Ross’ reply to Chait referred to this poll that shows that Democrats are more likely to say they would not vote for a Mormon than Republicans, which made me try to remember what that famous Rasmussen poll on that question had to say.  I went digging through the archives and found it again.  Sure enough, 51% of Democratic likely voters say that they would not even “consider” voting for a Mormon, compared with 40% of Republicans and 33% of “other.”  The overall “no” figure was 43%, which is higher than what most polls of the general public say (are likely voters really more likely to be anti-Mormon?).  For some reason, the 30-39 year olds are the most opposed to a Mormon presidential candidate, women are more likely to be opposed than men, blacks are more likely to be opposed than whites and political moderates and conservatives are virtual ties at 44% and 43% opposed respectively (liberals are at 41%).  Religion can intensify the general anti-Mormonism of the public, but this is not something limited just to those who engage in “faith-based politics.”  It is, as Ross suggested, as much the result of secularists wary of “faith-based politics” and wary of a specific religion as it is of voters who judge candidates by their religion. 
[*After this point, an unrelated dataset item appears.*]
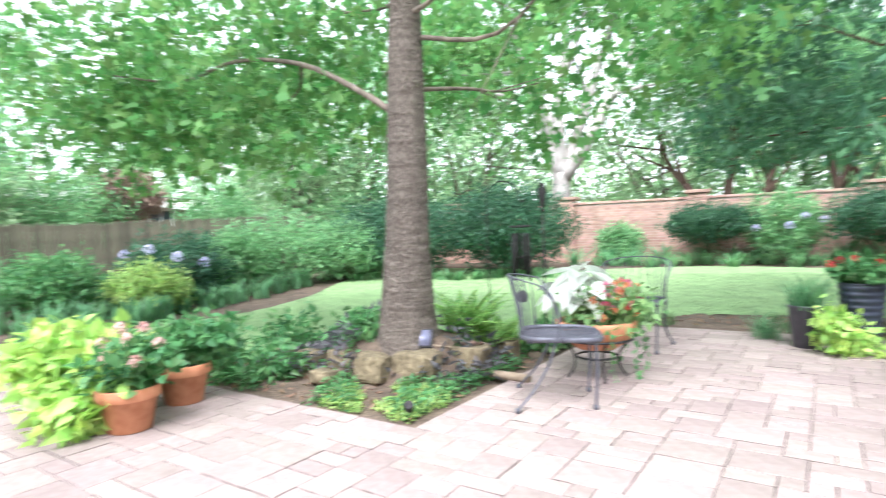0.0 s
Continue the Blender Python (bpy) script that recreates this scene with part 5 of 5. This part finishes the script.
def fountain(x, y):
    root = thing("urn_fountain", "large brown glazed urn fountain with a rust-red rim", "fountain", pose(x, y, 0) @ Matrix.Diagonal((0.91, 0.91, 1.01, 1)))
    bm = bmesh.new()
    zs = np.linspace(0.0, 0.875, 72)
    rs = np.interp(zs, [0.0, 0.04, 0.15, 0.36, 0.58, 0.72, 0.84, 0.875], [0.275, 0.305, 0.36, 0.43, 0.475, 0.487, 0.478, 0.466])
    lathe(bm, [(0.26, -0.02)] + [(r + 0.0007 * math.sin(k * 1.9) + 0.0006 * math.sin(k * 0.7), z) for k, (r, z) in enumerate(zip(rs, zs))] + [(0.44, 0.875), (0.44, 0.80), (0.1, 0.78)], 64)
    part("urn_body", bm, M_GLAZE, root)
    bm = bmesh.new()
    lathe(bm, [(0.462, 0.865), (0.49, 0.868), (0.508, 0.892), (0.512, 0.915), (0.50, 0.94), (0.475, 0.95), (0.452, 0.945), (0.442, 0.925), (0.442, 0.86)], 64)
    part("rim", bm, M_RIM, root, "glossy rust-red rim")
    bm = bmesh.new()
    for k in range(72):
        a = k * math.tau / 72
        bmesh.ops.create_uvsphere(bm, u_segments=8, v_segments=6, radius=0.02, matrix=Matrix.Translation((0.503 * math.cos(a), 0.503 * math.sin(a), 0.922)) @ Matrix.Rotation(a, 4, "Z") @ Matrix.Diagonal((0.8, 0.75, 1.15, 1)))
    part("rope_edge", bm, M_RIM, root, "scalloped rope edge")
    for a in (205, 245, 330, 20, 90, 150):
        bm = bmesh.new()
        mm = Matrix.Rotation(radians(a), 4, "Z") @ Matrix.Translation((0.482, 0, 0.70)) @ Matrix.Rotation(radians(90), 4, "Y")
        lathe(bm, [(0.03, -0.01), (0.031, 0.008), (0.022, 0.016), (0.018, 0.008), (0.014, 0.018), (0.0, 0.024)], 14)
        bmesh.ops.transform(bm, matrix=mm, verts=bm.verts)
        part("boss", bm, M_GLAZE, root)
    bm = bmesh.new()
    n, rings = 48, []
    for r in np.linspace(0.001, 0.444, 26):
        rings.append([bm.verts.new((r * math.cos(k * math.tau / n), r * math.sin(k * math.tau / n), 0.925 + 0.006 * math.exp(-r * 5) * math.sin(r * 95) + 0.003 * noise.noise((r * 14 * math.cos(k * math.tau / n), r * 14 * math.sin(k * math.tau / n), 2)))) for k in range(n)])
    for a, b in zip(rings, rings[1:]):
        for k in range(n):
            bm.faces.new((a[k], a[(k + 1) % n], b[(k + 1) % n], b[k]))
    part("water", bm, M_WATER, root, "dark rippling water")
    bm = bmesh.new()
    lathe(bm, [(0.065, 0.92), (0.048, 0.95), (0.042, 0.99), (0.037, 1.03), (0.028, 1.06), (0.014, 1.085), (0.0, 1.09)], 20)
    for v in bm.verts:
        v.co += Vector((0.018 * noise.noise(v.co * 24), 0.018 * noise.noise(v.co * 24 + Vector((5, 0, 0))), 0.02 * noise.noise(v.co * 20)))
    for k in range(90):
        a, r = random.random() * 6.28, 0.05 + 0.10 * random.random() ** 1.5
        bmesh.ops.create_icosphere(bm, subdivisions=1, radius=random.uniform(0.003, 0.012), matrix=Matrix.Translation((r * math.cos(a), r * math.sin(a), 0.928)) @ Matrix.Diagonal((1, 1, 0.5, 1)))
    for k in range(40):
        a, r = random.random() * 6.28, 0.05 * random.random()
        bmesh.ops.create_icosphere(bm, subdivisions=1, radius=random.uniform(0.004, 0.010), matrix=Matrix.Translation((r * math.cos(a), r * math.sin(a), 1.0 + 0.11 * random.random())))
    part("water_jet", bm, M_FOAM, root, "white bubbling jet of water")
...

The point is, as I have said before, is that anti-Mormonism is widespread and every demographic participates in it to some significant extent.  It is unmistakable that the strongest concentrations of opposition are found among evangelicals (53% opposed) and, of course, those who think that a candidate’s faith is “very important” (59% opposed), but the concentrations in every other group are also very high. 

Chait obviously doesn’t want “faith-based politics” under any circumstances, but its capacity to generate opposition to candidates from this particular minority religion shouldn’t be one of the reasons he gives when some large part of every group in America doesn’t want a Mormon as President.